A detailed study characterizing the strength and nature of crack propagation has been made in several high-temperature structural ceramics, namely, hot-pressed silicon nitride (Si₃N₄), Refel silicon carbide (SiC), sialons, and lithium-aluminum-silicate (LAS) glass ceramic. Fracture phenomenology was studied fractographically as a function of flaw size, temperature, and loading rate. The temperature dependence of the fracture behavior was evaluated using uncracked and precracked specimens.

All the materials showed the same general characteristics of temperature dependence of both the fracture stress and crack-growth phenomena. The only variation between the different materials was the temperature regime in which the differing phenomena occurred. Two mechanistic regimes were manifest in the temperature dependence of the fracture stress. A region of fast fracture (catastrophic crack extension) existed up to a certain temperature, in which the mode of crack propagation was primarily transgranular. Above this temperature, the strength (fracture stress) decreased considerably due to the presence of subcritical or slow crack growth (SCG) prior to the final catastrophic fracture, and the extent of SCG increased with increasing temperature. Slow crack growth is a result of microplastic deformation, which occurred by grain-boundary sliding and grain separation, and the mode of crack propagation is exclusively intergranular.

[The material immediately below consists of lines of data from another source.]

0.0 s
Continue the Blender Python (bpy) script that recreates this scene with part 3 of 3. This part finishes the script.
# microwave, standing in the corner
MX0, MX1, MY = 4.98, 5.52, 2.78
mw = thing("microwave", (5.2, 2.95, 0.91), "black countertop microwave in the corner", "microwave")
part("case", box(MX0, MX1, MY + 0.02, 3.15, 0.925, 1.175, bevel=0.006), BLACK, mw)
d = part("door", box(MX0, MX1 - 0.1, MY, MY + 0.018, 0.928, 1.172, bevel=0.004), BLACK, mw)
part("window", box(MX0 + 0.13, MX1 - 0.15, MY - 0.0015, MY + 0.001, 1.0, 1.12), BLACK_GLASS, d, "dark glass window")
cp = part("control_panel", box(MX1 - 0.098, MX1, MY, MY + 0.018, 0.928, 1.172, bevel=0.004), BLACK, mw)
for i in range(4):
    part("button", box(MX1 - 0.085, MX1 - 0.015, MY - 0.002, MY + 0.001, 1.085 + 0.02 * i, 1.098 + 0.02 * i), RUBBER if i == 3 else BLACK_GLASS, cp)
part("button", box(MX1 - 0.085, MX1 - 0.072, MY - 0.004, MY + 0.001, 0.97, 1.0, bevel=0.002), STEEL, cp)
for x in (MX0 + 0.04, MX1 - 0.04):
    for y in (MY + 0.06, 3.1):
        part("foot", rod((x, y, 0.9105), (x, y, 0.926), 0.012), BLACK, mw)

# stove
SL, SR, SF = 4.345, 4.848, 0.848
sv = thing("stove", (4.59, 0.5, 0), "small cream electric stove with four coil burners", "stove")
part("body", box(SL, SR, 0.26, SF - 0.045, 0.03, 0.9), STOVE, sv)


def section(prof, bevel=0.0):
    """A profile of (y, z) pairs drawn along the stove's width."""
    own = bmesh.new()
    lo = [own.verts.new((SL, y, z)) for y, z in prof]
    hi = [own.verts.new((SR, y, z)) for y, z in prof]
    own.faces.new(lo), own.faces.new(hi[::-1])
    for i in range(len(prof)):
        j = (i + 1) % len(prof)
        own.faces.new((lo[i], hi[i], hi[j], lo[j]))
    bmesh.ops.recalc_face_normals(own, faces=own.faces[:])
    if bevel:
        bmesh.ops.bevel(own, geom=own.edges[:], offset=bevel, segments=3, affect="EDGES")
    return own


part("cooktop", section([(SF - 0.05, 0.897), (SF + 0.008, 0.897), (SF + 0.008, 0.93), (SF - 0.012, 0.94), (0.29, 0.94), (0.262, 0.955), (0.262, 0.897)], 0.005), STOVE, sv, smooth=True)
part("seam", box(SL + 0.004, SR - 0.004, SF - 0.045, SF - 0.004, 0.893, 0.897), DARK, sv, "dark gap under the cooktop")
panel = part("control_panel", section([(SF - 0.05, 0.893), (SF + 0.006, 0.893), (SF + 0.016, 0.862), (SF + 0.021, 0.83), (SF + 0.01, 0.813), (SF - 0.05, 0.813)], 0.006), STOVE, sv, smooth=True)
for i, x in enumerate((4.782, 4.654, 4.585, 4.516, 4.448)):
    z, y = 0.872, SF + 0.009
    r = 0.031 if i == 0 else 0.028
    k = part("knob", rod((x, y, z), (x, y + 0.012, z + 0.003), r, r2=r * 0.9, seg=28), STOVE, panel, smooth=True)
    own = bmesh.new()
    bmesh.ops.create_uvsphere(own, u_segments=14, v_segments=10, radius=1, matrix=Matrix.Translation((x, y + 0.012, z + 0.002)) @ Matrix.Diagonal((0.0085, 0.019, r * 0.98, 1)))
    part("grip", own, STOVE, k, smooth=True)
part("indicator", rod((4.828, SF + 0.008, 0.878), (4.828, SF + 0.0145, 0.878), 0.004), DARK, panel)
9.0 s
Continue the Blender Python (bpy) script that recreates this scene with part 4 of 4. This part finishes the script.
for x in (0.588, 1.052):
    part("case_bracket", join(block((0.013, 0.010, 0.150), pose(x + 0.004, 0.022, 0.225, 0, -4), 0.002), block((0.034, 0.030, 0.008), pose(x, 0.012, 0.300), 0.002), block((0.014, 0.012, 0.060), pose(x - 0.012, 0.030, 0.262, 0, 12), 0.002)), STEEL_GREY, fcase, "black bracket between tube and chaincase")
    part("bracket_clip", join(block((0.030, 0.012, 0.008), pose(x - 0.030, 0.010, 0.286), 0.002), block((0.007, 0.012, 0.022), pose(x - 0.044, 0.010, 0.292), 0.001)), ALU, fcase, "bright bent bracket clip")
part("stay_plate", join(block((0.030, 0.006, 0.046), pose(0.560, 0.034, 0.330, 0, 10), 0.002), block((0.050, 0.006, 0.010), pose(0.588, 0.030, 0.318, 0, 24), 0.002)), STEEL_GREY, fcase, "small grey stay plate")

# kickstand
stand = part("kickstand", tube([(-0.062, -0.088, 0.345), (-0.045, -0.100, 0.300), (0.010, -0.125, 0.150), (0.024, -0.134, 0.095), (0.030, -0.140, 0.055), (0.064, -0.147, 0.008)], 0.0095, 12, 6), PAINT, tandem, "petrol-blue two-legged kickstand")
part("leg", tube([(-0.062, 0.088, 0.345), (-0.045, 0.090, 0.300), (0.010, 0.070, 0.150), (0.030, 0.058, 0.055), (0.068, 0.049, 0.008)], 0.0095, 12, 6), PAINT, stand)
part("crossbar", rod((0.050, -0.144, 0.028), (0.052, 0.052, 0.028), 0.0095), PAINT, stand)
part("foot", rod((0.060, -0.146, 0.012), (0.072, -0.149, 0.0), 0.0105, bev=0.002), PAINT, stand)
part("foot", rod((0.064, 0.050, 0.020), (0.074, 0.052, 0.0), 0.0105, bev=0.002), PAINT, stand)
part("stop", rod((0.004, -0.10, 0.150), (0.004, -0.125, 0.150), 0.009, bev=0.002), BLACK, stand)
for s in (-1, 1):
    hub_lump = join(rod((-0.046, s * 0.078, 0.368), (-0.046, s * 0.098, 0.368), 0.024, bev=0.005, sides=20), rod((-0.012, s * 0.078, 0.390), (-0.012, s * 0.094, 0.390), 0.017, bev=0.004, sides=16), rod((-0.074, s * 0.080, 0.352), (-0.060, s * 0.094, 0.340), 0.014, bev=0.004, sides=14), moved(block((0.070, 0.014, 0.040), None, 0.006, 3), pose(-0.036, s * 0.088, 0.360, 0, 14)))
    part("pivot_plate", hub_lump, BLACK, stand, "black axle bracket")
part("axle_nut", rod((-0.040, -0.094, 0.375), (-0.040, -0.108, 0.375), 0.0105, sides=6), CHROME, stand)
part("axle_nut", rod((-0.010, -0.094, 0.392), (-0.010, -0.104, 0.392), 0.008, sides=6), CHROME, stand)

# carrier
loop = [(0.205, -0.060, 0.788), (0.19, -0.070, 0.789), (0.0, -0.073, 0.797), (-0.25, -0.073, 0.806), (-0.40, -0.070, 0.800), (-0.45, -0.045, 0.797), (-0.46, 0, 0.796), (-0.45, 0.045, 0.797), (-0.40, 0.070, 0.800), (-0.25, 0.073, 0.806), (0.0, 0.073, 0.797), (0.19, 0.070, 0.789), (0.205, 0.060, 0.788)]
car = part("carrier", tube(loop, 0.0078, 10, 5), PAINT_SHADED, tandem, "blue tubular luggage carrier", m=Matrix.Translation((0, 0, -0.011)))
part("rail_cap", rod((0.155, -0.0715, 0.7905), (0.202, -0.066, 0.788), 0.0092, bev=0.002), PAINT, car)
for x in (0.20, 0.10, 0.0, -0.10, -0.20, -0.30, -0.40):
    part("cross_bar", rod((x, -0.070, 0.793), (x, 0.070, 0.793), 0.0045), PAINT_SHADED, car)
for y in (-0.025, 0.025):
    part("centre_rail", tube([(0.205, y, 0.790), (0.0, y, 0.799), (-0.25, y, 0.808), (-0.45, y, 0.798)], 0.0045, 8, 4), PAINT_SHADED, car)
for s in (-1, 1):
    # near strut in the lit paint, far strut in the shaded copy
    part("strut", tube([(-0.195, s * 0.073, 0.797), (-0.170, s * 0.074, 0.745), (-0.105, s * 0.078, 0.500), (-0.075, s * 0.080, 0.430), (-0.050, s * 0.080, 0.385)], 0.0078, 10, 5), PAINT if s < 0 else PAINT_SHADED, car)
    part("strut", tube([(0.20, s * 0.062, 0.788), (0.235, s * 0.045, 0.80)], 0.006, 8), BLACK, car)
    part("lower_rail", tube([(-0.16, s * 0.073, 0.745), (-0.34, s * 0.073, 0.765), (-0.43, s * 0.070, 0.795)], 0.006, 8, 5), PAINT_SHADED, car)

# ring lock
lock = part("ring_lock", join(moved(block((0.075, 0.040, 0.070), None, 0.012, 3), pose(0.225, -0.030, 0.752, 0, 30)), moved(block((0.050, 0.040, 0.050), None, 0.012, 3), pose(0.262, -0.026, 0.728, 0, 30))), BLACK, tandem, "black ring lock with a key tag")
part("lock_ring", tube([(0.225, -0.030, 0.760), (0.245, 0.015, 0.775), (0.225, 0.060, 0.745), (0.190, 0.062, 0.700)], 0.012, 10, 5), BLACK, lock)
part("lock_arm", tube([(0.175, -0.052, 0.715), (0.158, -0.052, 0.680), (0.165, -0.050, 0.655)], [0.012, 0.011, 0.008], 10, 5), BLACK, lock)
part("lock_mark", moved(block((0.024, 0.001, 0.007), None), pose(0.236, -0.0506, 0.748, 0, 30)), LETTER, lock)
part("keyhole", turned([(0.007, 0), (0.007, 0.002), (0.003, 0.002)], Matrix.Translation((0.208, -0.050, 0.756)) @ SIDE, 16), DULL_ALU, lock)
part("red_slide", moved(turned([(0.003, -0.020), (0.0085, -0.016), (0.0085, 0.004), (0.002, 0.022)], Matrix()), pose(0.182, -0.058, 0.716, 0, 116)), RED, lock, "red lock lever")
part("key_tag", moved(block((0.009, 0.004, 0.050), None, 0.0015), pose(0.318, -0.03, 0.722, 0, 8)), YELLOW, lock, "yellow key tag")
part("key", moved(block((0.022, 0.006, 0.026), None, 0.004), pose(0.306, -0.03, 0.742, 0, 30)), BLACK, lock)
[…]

The influence of the loading rate on SCG and fracture stress was investigated. Generally, at a given temperature, the extent of SCG decreased with increasing loading rate until, at a sufficiently high rate, catastrophic fracture occurred directly from the initial crack with no slow crack extension. Directly analogous observations were made in stress-rupture studies in which the extent of SCG decreased with increasing stress level.